3. Pick your own topics.
This is what real writers do. Be original.
4. Get rid of deadwood.
Separate the good details from the snoozers.
5. Don’t try to tell too much.
Think of writing as a kind of home movie on paper. Get to the point. Then,
stop.
6. Don’t generalize.
Words like good, exciting, fun, special and nice say nothing. They’re
worse than nothing because they’re annoying. They make your readers
do all the work.
Tips for Success in
Organization
1. Spend time on a good lead.
It’s worth it. This is how you hook your reader and you get three seconds
to do it – that’s it.
2. Have a center.
Like a hub of a wheel. That hub is like your focus. A main idea. A theme.
3. Gather information in chunks.
Put things together that go together. Group things. Get rid of “filler”

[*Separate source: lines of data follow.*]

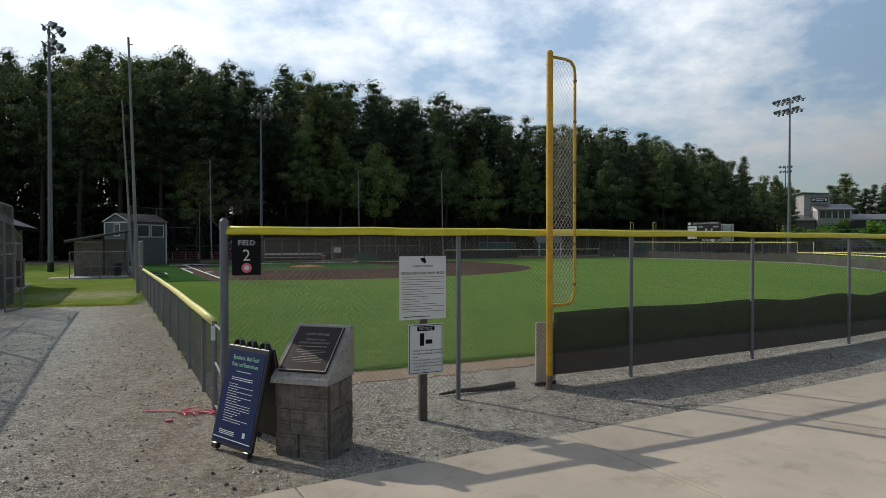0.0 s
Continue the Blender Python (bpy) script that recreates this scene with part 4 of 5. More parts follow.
def a_frame():
    """A folding pavement sign: two leaning panels with hand-grips on top."""
    z0 = rise(6)
    s = thing("folding_sign", -1.99, 6.50, z0, "navy folding A-frame sign of black plastic on gravel", "sign", rz=-38)
    for sgn, face in ((-1, True), (1, False)):
        tilt = 13 * sgn
        panel = part("front_panel" if face else "back_panel", Geo().box((0, 0, 0.56), (0.70, 0.04, 1.02), 0, 0.012), M_PLASTIC, s)
        base = pose(0, sgn * 0.26, 0.02, tilt, 0, 0)
        panel.matrix_basis = base
        for dx in (-0.27, 0.27):
            part("foot", Geo().box((dx, 0, 0.03), (0.1, 0.06, 0.06), 0, 0.01), M_PLASTIC, panel)
        for dx in (-0.22, 0, 0.22):
            g = Geo().path([(dx - 0.06, 0, 1.06), (dx - 0.045, 0, 1.12), (dx, 0, 1.135), (dx + 0.045, 0, 1.12), (dx + 0.06, 0, 1.06)], 0.016, 8)
            part("grip", g, M_PLASTIC, panel)
        if face:
            part("poster", Geo().box((0, -0.022, 0.555), (0.63, 0.004, 0.93)), M_NAVY, panel, "navy printed poster")
            lettering("Synthetic Ball Field", 0.062, M_GREENINK, panel, pose(0, -0.0255, 0.925, 90, 0, 0), width=0.44)
            lettering("Rules and Restrictions", 0.062, M_GREENINK, panel, pose(0, -0.0255, 0.855, 90, 0, 0), width=0.44)
            rng = random.Random(9)
            bars(panel, pose(0, -0.0245, 0.805, 90, 0, 0), 1, 0.26, 0.02, M_WHITEINK, rng, 0.3, False)
            bars(panel, pose(0, -0.0245, 0.73, 90, 0, 0), 2, 0.36, 0.04, M_WHITEINK, rng, 0.35, False)
            bars(panel, pose(0, -0.0245, 0.485, 90, 0, 0), 16, 0.42, 0.4, M_WHITEINK, rng, 0.2)
            bars(panel, pose(-0.1, -0.0245, 0.185, 90, 0, 0), 3, 0.26, 0.05, M_WHITEINK, rng, 0.4)
            part("stripe", Geo().box((0, -0.0255, 0.125), (0.63, 0.003, 0.008)), M_WHITEINK, panel)
            part("emblem", Geo().box((0.19, -0.0255, 0.2), (0.04, 0.003, 0.05), 0), M_WHITEINK, panel)


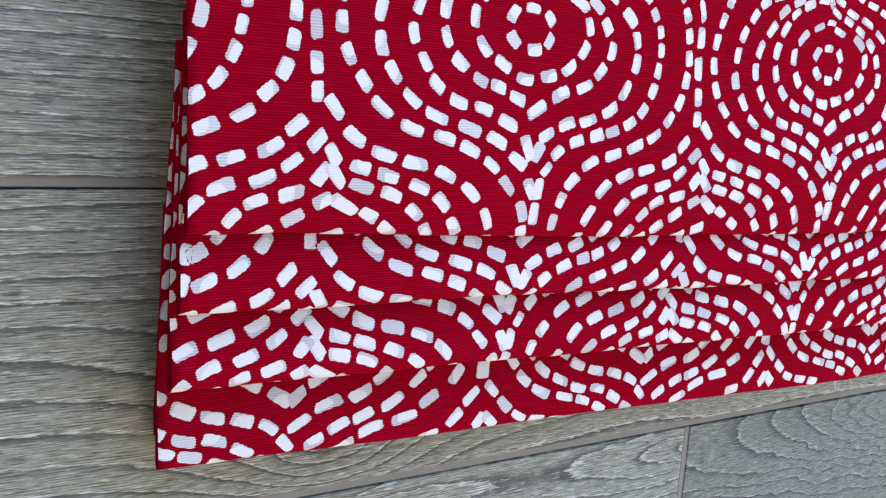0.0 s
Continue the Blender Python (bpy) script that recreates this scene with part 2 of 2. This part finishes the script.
wall("wall_south", [(X0 - T, SX0, Y0 - T, Y0, 0, HIGH), (SX1, X1 + T, Y0 - T, Y0, 0, HIGH), (SX0, SX1, Y0 - T, Y0, 0, WZ0), (SX0, SX1, Y0 - T, Y0, WZ1, HIGH)])
wall("wall_west", [(X0 - T, X0, Y0, Y1, 0, HIGH)])
bm = bmesh.new()
box(bm, X0 - T, X1 + T, Y0 - T, Y1 + T, HIGH, HIGH + 0.1)
tagged(mesh_object("ceiling", bm, CEIL), "unseen plain white painted ceiling added to bounce light", "ceiling", kind="structure")


def window(name, along_x, a0, a1, at):
    e = tagged(new(name), "unseen white framed window added around an area lamp", "window", kind="structure")
    w = 0.06
    for k, (b0, b1, z0, z1) in enumerate([(a0, a0 + w, WZ0, WZ1), (a1 - w, a1, WZ0, WZ1), (a0 + w, a1 - w, WZ0, WZ0 + w), (a0 + w, a1 - w, WZ1 - w, WZ1)]):
        bm = bmesh.new()
        if along_x:
            box(bm, b0, b1, at + 0.03, at + 0.08, z0, z1)
        else:
            box(bm, at + 0.03, at + 0.08, b0, b1, z0, z1)
        mesh_object("window_frame", bm, FRAME, e)
    return e


window("window_1", True, NX0, NX1, Y1)
window("window_2", False, EY0, EY1, X1)
# invented opening for the added warm fill
window("added_window", True, SX0, SX1, Y0 - 0.11)

# ---- floor: wood-look porcelain planks on grout, laid slightly askew to the shade ----
ASKEW, PITCH, GAP, PLANK = -0.15, 0.1384, 0.0044, 0.905
FLOOR_M = pose(0, -0.0347, 0, 0, 0, ASKEW)
bm = bmesh.new()
box(bm, X0 - T, X1 + T, Y0 - T, Y1 + T, -0.05, -0.0045)
STAGGER = {-1: 0.3072, 0: 0.74, 1: 0.52, 2: 0.11, 3: 0.66, -2: 0.62, -3: 0.05}
LAID = []
for r in range(-12, 12):
    x = STAGGER.get(r, (r * 0.377) % PLANK) - 3 * PLANK
    while x < X1 + 0.1:
        if x + PLANK > X0 and x < X1 and Y0 - 0.15 < r * PITCH < Y1 + 0.1:
            LAID.append((x, r))
        x += PLANK
# grout strips stop short of one side; the slot shapes the joint's shadow line
joints = bmesh.new()
for x, r in LAID:
    y = r * PITCH
    box(joints, max(x, X0 - 0.08), min(x + PLANK, X1 + 0.08), y - GAP / 2 + 0.0009, y + GAP / 2 + 0.0005, -0.006, -0.0008)
    box(joints, x - GAP / 2 + 0.0009, x + GAP / 2 + 0.0005, y + GAP / 2 + 0.0005, y + PITCH - GAP / 2, -0.006, -0.0008)
joints.transform(FLOOR_M)
strips = bpy.data.meshes.new("joints")
joints.to_mesh(strips)
joints.free()
bm.from_mesh(strips)
floor = tagged(mesh_object("floor", bm, GROUT), "grey wood-look porcelain plank tile floor with pale grout", "floor", kind="structure")


def plank_mesh(mat):
    bm = bmesh.new()
    box(bm, GAP / 2, PLANK - GAP / 2, GAP / 2, PITCH - GAP / 2, -0.009, 0.0)
    top = [e for e in bm.edges if all(v.co.z > -0.001 for v in e.verts)]
    bmesh.ops.bevel(bm, geom=top, offset=0.0009, segments=2, affect="EDGES", profile=0.6)
    me = bpy.data.meshes.new("plank")
    bm.to_mesh(me)
    bm.free()
    me.materials.append(mat)
    return me


PLANK_ME, KNOT_ME, FIGURE_ME, COOL_SHADE_ME, CATHEDRAL_ME = (plank_mesh(m) for m in (TILE, KNOTTED, FIGURED, COOL_SHADE, CATHEDRAL))
for x, r in LAID:
    o = new("plank", KNOT_ME if r == 0 and x < 0.083 < x + PLANK else COOL_SHADE_ME if r == -1 and abs(x - 0.3072) < 0.01 else CATHEDRAL_ME if r == -1 and x < 0.2 < x + PLANK else FIGURE_ME if r % 3 == 2 else PLANK_ME)
    x0, x1 = max(x, X0 - 0.08), min(x + PLANK, X1 + 0.08)
    o.matrix_world = FLOOR_M @ pose(x0, r * PITCH, 0) @ Matrix.Diagonal(((x1 - x0) / PLANK, 1, 1, 1))
    o.parent = floor

# ---- the folded roman shade ----
WIDE = 0.915
# the pile of folds lifts the cloth: it climbs about 8 degrees from the hem, which lies a centimetre above the tiles
CLOTH_M = Matrix(((0.999875, 0.002272, 0.015669), (0.0, 0.98965, -0.143499), (-0.015832, 0.143481, 0.989526))).to_4x4() @ Matrix.Translation((0, 0, 0.0108))


def lerp(table, x):
    return float(np.interp(x, [a for a, _ in table], [b for _, b in table]))


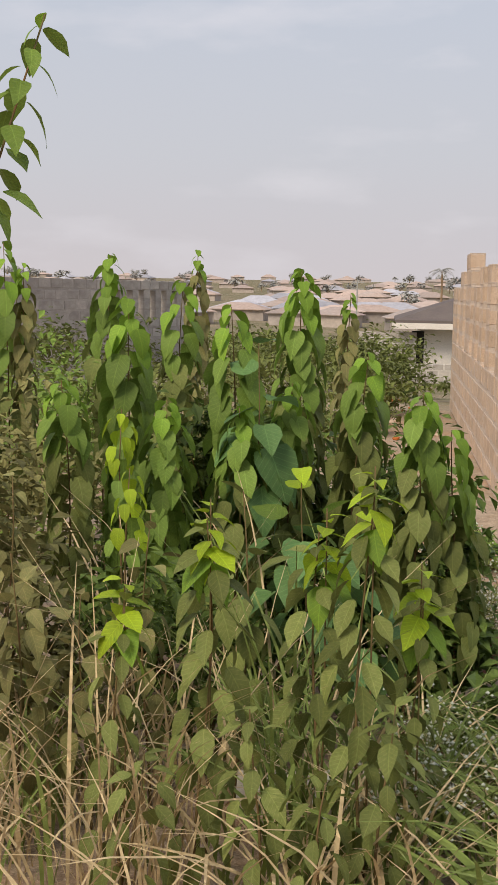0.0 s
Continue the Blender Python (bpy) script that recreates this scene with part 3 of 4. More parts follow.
def tube(pts, r0, r1, sides=6):
    """Verts and faces of a tapered tube through points."""
    verts, faces = [], []
    n = len(pts)
    for i, p in enumerate(pts):
        d = (Vector(pts[min(i + 1, n - 1)]) - Vector(pts[max(i - 1, 0)])).normalized()
        a = d.cross(Vector((0.31, 0.95, 0.05))).normalized()
        b = d.cross(a)
        r = r0 + (r1 - r0) * i / (n - 1)
        for k in range(sides):
            t = 2 * math.pi * k / sides
            verts.append(tuple(Vector(p) + (a * math.cos(t) + b * math.sin(t)) * r))
    for i in range(n - 1):
        for k in range(sides):
            faces.append((i * sides + k, i * sides + (k + 1) % sides, (i + 1) * sides + (k + 1) % sides, (i + 1) * sides + k))
    faces.append(tuple(range(sides - 1, -1, -1)))
    faces.append(tuple((n - 1) * sides + k for k in range(sides)))
    return verts, faces


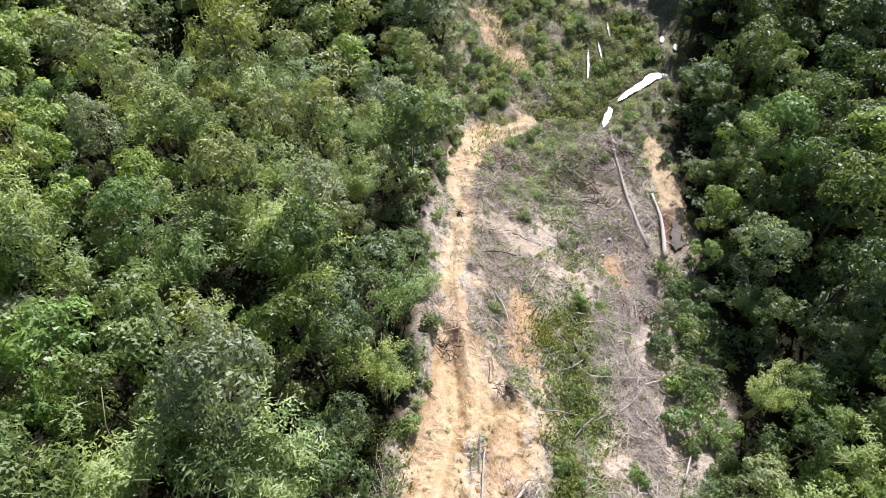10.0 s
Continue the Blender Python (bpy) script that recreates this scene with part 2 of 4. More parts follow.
DARK_LOG = wood_material("dark_rotting_log", (0.05, 0.035, 0.025), (0.20, 0.15, 0.115), 5.0)
CLOD_YELLOW = clod_material("ochre_clods", (0.32, 0.19, 0.08), (0.55, 0.37, 0.18))
CLOD_RED = clod_material("red_clods", (0.20, 0.075, 0.028), (0.46, 0.215, 0.08))
STONE = clod_material("pale_sandstone", (0.45, 0.36, 0.24), (0.74, 0.65, 0.50))

# ---- the plan: metres, x across the slope (downhill), y along the strip ----
UPPER = [(-13.4, -4.7), (-13.0, 0.5), (-11.5, 6.5), (-8.6, 13.6), (-7.0, 19.4), (-5.0, 25.0), (-2.0, 31.0), (-0.6, 36.0), (1.0, 41.0), (3.3, 47.0), (3.6, 53.0), (3.4, 60.0), (5.0, 67.0), (6.4, 75.0), (8.2, 83.5), (11.2, 87.0), (16.5, 88.6)]
LOWER = [(-18.6, -75.0), (-18.1, -42.5), (-17.7, -33.0), (-17.0, -25.4), (-15.3, -18.2), (-12.3, -13.2), (-6.2, -5.2), (-0.6, 2.6), (5.3, 10.6), (9.2, 17.8), (12.4, 24.5), (14.8, 31.2), (15.6, 34.0)]
WEST_EDGE = [(-28.0, -75.0), (-26.5, -56.0), (-24.0, -44.0), (-22.8, -35.0), (-20.8, -26.0), (-18.6, -17.0), (-16.4, -10.6), (-18.2, -7.0), (-17.6, -2.0), (-16.6, 3.0), (-15.2, 8.5), (-16.3, 12.0), (-14.4, 17.0), (-12.2, 22.0), (-10.4, 29.0), (-6.2, 38.5), (-2.6, 43.6), (-0.9, 49.0), (0.3, 60.0), (2.0, 71.0), (5.6, 84.0), (6.6, 92.0), (8.4, 101.0), (9.0, 112.0), (11.0, 126.0), (13.0, 146.0)]
EAST_EDGE = [(17.0, -75.0), (13.6, -62.0), (11.4, -52.0), (11.8, -42.0), (12.4, -30.0), (11.0, -19.0), (10.0, -10.0), (10.4, -3.0), (11.6, 4.0), (14.2, 11.0), (16.2, 17.0), (18.0, 23.0), (21.2, 30.0), (25.0, 35.5), (27.5, 42.0), (31.0, 50.0), (31.5, 59.0), (33.4, 68.0), (34.0, 77.0), (35.0, 89.0), (41.0, 97.0), (44.0, 107.0), (43.5, 118.0), (39.0, 130.0), (40.0, 146.0)]
CLEARING = WEST_EDGE + EAST_EDGE[::-1]
RED_BANK = [(-10.8, -11.4), (-4.7, -4.2), (1.0, 3.6), (5.9, 9.6), (9.8, 15.8), (12.4, 20.6), (13.8, 23.0), (15.2, 20.4), (14.1, 16.4), (12.7, 11.6), (10.9, 6.6), (6.7, 0.2), (2.4, -6.4), (-1.5, -9.3), (-6.2, -11.8), (-9.6, -12.8)]
SLIDE = [(-16.4, -5.0), (-16.2, 2.0), (-15.4, 7.0), (-15.0, 11.4), (-15.0, 14.6), (-12.2, 17.1), (-10.7, 21.4), (-7.3, 28.6), (-3.8, 36.0), (-1.8, 43.9), (0.2, 50.0), (1.6, 55.0), (3.2, 54.0), (2.9, 47.6), (2.0, 38.6), (0.6, 32.3), (-1.2, 27.8), (-4.2, 22.0), (-5.4, 18.8), (-5.0, 13.0), (-7.6, 10.6), (-10.0, 8.0), (-10.2, 4.0), (-10.6, -2.0), (-13.2, -4.8)]
SIDE_PATCH = [(3.0, 36.8), (3.7, 42.0), (5.0, 46.8), (8.2, 48.0), (8.2, 44.4), (6.6, 40.2), (5.2, 37.8)]
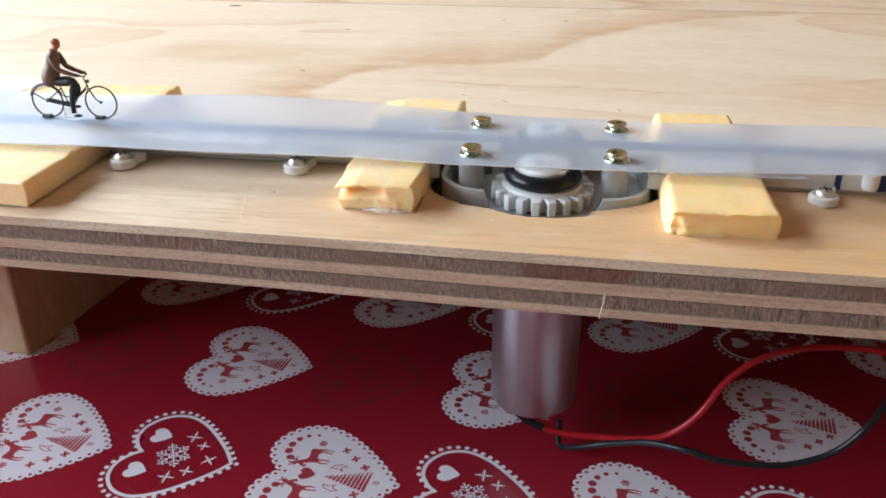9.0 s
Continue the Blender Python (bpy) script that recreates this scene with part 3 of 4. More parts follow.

– anything you don’t need.
4. Try to see a pattern.
Find a good match between the kind of writing you are doing and the way you
structure your information.
5. Link ideas together.
Every time you write a sentence – every single time – you need
to ask yourself, “What does this have to do with the main point I’m
making (or story I’m telling)?” Nothing? Then, toss it.
6. End with flair.
Nothing squelches a good piece of writing like a weak ending. Good endings
raise a question in the reader’s mind, show some new insight, leave
the reader with a starting image or a surprise, or suggest a new story to
come.
Tips for Success in
Conventions
1. Edit two ways.
Many people, even professional editors, find they catch many errors in hard
copy they missed completely onscreen. So, edit onscreen first. Then, print
out your work and look again.
2. Read from the bottom up.
When you’re looking for spelling errors, read from the bottom up. That
way, you won’t focus on meaning and you won’t skip right over
words that aren’t spelled right.
3. Make all rough drafts double spaced.
Give yourself room to read, room to work. Open up your text so you can put
in new words, make arrows, move stuff around, make bold cross-outs.
4. Learn copy editor’s symbols.
Learn to use copy editor’s symbols in editing your hard copy text, and
know what they mean. They’re a kind of editor’s shorthand, and
they tell you the many possible kinds of editorial changes you can make.
5. Start in the middle.
Good editors go through copy more than once. And the second time around, start
in the middle and give part 2 the attention it deserves.
6. Be a sleuth.
Like a good detective, you have to look-so to speak-under the carpet, behind
the curtain, in the corners, in the cracks and crevices where the mistakes
hide. Then-look again! Lots of errors are overlooked by hasty editors.
Tips for Success in
Voice
1. Be yourself.
Fingerprints on the page. Immediately identifiable. You – the one, the
only.
2. Match voice to purpose.
A mystery story told round the campfire with long shadows flickering all around
has one kind of voice. A business letter your firm sends out to recruit new
clients has another. Know the sound you’re going for.
2. Think of your audience.
Who are they? Write right to them.
3. Care.
If you’re bored, why should your reader care? Write as if your topic
were the most fascinating subject in the world. Maybe it is!
4. Know your topic.
Do your research. Knowledge puts confidence into your voice.
5. Think of everything as a letter.
Almost nothing – except perhaps poetry – can match the voice of
a good letter. So, imagine you’re writing a letter even when you’re
not. You’ll be surprised at the difference.